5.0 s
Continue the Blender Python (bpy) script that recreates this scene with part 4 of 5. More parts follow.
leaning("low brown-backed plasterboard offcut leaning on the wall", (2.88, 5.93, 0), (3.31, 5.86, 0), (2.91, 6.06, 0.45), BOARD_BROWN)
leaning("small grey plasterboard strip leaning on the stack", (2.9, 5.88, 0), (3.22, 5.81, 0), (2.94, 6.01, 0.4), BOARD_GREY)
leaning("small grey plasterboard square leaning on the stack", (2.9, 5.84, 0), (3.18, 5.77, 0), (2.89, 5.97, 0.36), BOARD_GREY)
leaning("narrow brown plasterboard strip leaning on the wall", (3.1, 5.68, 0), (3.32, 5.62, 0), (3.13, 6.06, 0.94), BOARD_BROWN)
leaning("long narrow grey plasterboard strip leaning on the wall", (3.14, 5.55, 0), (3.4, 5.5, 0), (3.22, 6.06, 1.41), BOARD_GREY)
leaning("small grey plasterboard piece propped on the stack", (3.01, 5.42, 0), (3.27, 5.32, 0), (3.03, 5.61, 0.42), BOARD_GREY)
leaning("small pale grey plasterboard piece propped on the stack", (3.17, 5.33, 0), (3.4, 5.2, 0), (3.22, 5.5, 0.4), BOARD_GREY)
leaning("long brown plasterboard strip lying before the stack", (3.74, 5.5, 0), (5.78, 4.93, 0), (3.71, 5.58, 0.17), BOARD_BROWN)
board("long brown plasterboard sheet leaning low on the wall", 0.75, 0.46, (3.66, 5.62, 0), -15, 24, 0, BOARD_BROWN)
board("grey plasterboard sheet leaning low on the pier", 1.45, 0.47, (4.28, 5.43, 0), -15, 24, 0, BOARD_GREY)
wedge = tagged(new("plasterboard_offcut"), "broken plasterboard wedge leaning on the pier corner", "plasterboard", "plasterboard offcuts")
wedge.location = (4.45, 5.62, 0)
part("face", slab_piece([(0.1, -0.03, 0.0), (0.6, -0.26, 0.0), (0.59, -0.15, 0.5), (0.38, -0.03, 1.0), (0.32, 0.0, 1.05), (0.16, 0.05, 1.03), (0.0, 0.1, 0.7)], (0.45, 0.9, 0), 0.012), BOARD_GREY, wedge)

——

** TASK TO CARRY OUT **
Output the lines above verbatim and in full.

** SOLUTION FOR THIS EXERCISE **
5.0 s
Continue the Blender Python (bpy) script that recreates this scene with part 4 of 5. More parts follow.
leaning("low brown-backed plasterboard offcut leaning on the wall", (2.88, 5.93, 0), (3.31, 5.86, 0), (2.91, 6.06, 0.45), BOARD_BROWN)
leaning("small grey plasterboard strip leaning on the stack", (2.9, 5.88, 0), (3.22, 5.81, 0), (2.94, 6.01, 0.4), BOARD_GREY)
leaning("small grey plasterboard square leaning on the stack", (2.9, 5.84, 0), (3.18, 5.77, 0), (2.89, 5.97, 0.36), BOARD_GREY)
leaning("narrow brown plasterboard strip leaning on the wall", (3.1, 5.68, 0), (3.32, 5.62, 0), (3.13, 6.06, 0.94), BOARD_BROWN)
leaning("long narrow grey plasterboard strip leaning on the wall", (3.14, 5.55, 0), (3.4, 5.5, 0), (3.22, 6.06, 1.41), BOARD_GREY)
leaning("small grey plasterboard piece propped on the stack", (3.01, 5.42, 0), (3.27, 5.32, 0), (3.03, 5.61, 0.42), BOARD_GREY)
leaning("small pale grey plasterboard piece propped on the stack", (3.17, 5.33, 0), (3.4, 5.2, 0), (3.22, 5.5, 0.4), BOARD_GREY)
leaning("long brown plasterboard strip lying before the stack", (3.74, 5.5, 0), (5.78, 4.93, 0), (3.71, 5.58, 0.17), BOARD_BROWN)
board("long brown plasterboard sheet leaning low on the wall", 0.75, 0.46, (3.66, 5.62, 0), -15, 24, 0, BOARD_BROWN)
board("grey plasterboard sheet leaning low on the pier", 1.45, 0.47, (4.28, 5.43, 0), -15, 24, 0, BOARD_GREY)
wedge = tagged(new("plasterboard_offcut"), "broken plasterboard wedge leaning on the pier corner", "plasterboard", "plasterboard offcuts")
wedge.location = (4.45, 5.62, 0)
part("face", slab_piece([(0.1, -0.03, 0.0), (0.6, -0.26, 0.0), (0.59, -0.15, 0.5), (0.38, -0.03, 1.0), (0.32, 0.0, 1.05), (0.16, 0.05, 1.03), (0.0, 0.1, 0.7)], (0.45, 0.9, 0), 0.012), BOARD_GREY, wedge)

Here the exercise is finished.